Mrs. Blanche Brooks, the wife of the late W.A. Brooks, Sr., fourth president of the Farmers National Bank, was born in Mt. Sterling, Kentucky, July 18, 1870, in the same house in which her father was born. In 1872, her family moved to Cass County, Missouri, where she attended the public schools, an Academy in Pleasant Hill, Missouri, and two Normal Schools. She taught school in Cass County, Missouri, for eight years. She became a member of the Christian Church in Cass County in 1886.

In the spring of 1896, she met Mr. W.A. Brooks of Forney, both being members of the wedding party of Yancey McKellar, of Forney, who married Emily Guyton of Missouri. The following year Blanche Lane became the bride of W.A. Brooks.

Mrs. Brooks united with the First Christian Church of Forney in 1897 and became actively engaged in the work of the church, serving as member of the State Board of the Women’s Missionary Society of Texas for several years, president and treasurer of the local missionary society and teacher in the Bible school. She has been active in the social and civic organizations of Forney throughout the years.

Mrs. Brooks is the mother of three children, W.A. Jr., James K. and Ellen Brooks West, and has imparted to them many of her sterling qualities. Although Mrs. Brooks has always felt that her duties lay in the home rather than dealing in any direct way with the business activities of her family, she has had her influence, demonstrated by the fact that she is the mother of two bank presidents and wife of another.

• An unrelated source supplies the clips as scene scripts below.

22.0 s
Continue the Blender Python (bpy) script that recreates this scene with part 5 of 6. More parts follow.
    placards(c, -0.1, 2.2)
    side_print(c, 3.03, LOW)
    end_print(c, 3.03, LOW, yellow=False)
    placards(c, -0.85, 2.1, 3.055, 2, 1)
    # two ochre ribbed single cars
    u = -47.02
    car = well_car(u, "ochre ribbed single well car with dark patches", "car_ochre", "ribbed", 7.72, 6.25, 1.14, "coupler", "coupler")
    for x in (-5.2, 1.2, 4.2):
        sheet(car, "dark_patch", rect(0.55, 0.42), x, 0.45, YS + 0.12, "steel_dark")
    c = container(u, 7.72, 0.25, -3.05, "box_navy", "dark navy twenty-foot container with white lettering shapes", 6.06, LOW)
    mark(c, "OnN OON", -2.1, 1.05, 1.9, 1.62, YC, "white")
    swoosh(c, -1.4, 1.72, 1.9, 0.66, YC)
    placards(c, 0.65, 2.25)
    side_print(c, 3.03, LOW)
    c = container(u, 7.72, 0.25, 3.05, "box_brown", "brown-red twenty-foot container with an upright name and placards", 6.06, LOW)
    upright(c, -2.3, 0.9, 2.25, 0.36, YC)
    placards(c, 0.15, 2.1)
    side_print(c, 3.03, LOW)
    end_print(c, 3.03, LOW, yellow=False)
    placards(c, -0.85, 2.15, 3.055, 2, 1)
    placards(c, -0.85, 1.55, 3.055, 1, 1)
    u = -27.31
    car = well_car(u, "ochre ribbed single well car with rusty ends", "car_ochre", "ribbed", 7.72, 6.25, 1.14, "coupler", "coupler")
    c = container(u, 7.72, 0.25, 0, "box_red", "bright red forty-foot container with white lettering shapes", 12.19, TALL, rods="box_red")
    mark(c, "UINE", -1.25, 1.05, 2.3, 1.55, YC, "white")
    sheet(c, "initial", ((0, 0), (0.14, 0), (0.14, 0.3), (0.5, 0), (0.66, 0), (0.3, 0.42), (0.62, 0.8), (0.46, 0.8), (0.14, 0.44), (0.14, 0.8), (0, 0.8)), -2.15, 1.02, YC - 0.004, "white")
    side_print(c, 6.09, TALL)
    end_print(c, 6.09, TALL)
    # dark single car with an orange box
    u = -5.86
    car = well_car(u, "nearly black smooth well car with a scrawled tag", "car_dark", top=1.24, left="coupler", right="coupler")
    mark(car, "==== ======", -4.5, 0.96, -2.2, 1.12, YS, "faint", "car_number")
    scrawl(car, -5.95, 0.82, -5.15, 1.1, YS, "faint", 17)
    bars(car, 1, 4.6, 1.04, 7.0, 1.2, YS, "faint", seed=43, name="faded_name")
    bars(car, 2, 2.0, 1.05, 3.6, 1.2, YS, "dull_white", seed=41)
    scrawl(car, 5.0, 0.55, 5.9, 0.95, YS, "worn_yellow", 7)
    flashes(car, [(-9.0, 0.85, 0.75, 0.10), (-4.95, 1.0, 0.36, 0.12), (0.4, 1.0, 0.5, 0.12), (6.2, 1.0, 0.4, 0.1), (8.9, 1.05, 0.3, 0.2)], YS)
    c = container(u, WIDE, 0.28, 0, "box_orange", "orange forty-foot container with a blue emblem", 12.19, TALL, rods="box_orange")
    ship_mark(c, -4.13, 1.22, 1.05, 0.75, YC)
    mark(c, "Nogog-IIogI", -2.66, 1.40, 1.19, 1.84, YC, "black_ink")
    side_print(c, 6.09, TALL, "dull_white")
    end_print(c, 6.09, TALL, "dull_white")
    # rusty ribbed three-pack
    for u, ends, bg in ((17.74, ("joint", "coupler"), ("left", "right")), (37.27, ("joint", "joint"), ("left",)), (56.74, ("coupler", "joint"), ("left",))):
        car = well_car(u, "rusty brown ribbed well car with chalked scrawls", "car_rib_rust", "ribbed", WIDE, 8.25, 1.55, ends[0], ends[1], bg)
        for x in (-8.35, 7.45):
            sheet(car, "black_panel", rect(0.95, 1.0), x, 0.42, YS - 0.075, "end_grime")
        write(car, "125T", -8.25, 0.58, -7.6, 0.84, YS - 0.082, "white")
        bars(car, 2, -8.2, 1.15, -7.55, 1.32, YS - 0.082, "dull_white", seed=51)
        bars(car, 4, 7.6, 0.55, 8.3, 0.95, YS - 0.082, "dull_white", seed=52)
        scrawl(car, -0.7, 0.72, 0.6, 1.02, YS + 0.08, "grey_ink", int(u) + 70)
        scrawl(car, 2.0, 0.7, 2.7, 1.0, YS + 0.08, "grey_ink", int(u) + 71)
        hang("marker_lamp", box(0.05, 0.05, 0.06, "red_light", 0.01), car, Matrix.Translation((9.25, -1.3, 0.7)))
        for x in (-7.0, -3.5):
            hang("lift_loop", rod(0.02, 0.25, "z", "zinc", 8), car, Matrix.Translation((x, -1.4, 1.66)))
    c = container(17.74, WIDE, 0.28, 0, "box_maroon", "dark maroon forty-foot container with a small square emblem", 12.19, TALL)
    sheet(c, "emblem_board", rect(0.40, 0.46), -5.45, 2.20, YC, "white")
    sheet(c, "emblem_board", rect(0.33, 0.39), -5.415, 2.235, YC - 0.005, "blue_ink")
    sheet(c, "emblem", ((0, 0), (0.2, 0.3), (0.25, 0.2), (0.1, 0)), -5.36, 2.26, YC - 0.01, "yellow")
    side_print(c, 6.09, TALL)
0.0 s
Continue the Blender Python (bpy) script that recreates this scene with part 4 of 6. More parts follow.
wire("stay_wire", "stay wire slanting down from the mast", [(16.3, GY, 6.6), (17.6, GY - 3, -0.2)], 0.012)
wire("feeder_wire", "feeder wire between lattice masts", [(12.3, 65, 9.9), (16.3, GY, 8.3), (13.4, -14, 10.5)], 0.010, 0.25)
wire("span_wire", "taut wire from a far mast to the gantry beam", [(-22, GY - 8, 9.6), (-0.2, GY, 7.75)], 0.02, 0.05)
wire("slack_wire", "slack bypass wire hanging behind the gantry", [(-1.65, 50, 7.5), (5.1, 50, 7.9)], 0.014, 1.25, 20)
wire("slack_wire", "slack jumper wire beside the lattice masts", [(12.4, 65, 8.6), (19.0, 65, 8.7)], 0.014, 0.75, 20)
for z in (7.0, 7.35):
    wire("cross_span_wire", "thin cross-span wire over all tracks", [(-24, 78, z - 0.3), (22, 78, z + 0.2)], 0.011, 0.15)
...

In speaking of the Brooks family, Mr. Arthur A. Everts of Dallas tells of the many interesting associations he and Mrs. Everts have had with Mr. and Mrs. Brooks. Mr. Everts says that Mrs. Brooks and her late husband have not only been prize friends of their family, but great friends and helpers of the Christian Church in the sate and over the nation. She was always a smiling and enthusiastic attendant at all conventions of the Christian Church, and her absence always created a vacant space which could not be filled, he said.

Mrs. Brooks has always been an exponent of the philosophy that ultimately things will work out for the best. She insists on one doing all that he can, and when he has done this, cease to worry, and devote his time and energy to some other project which perhaps one can do something about.

Mrs. Brooks is truly a gentle woman, loved and admired by all her friends.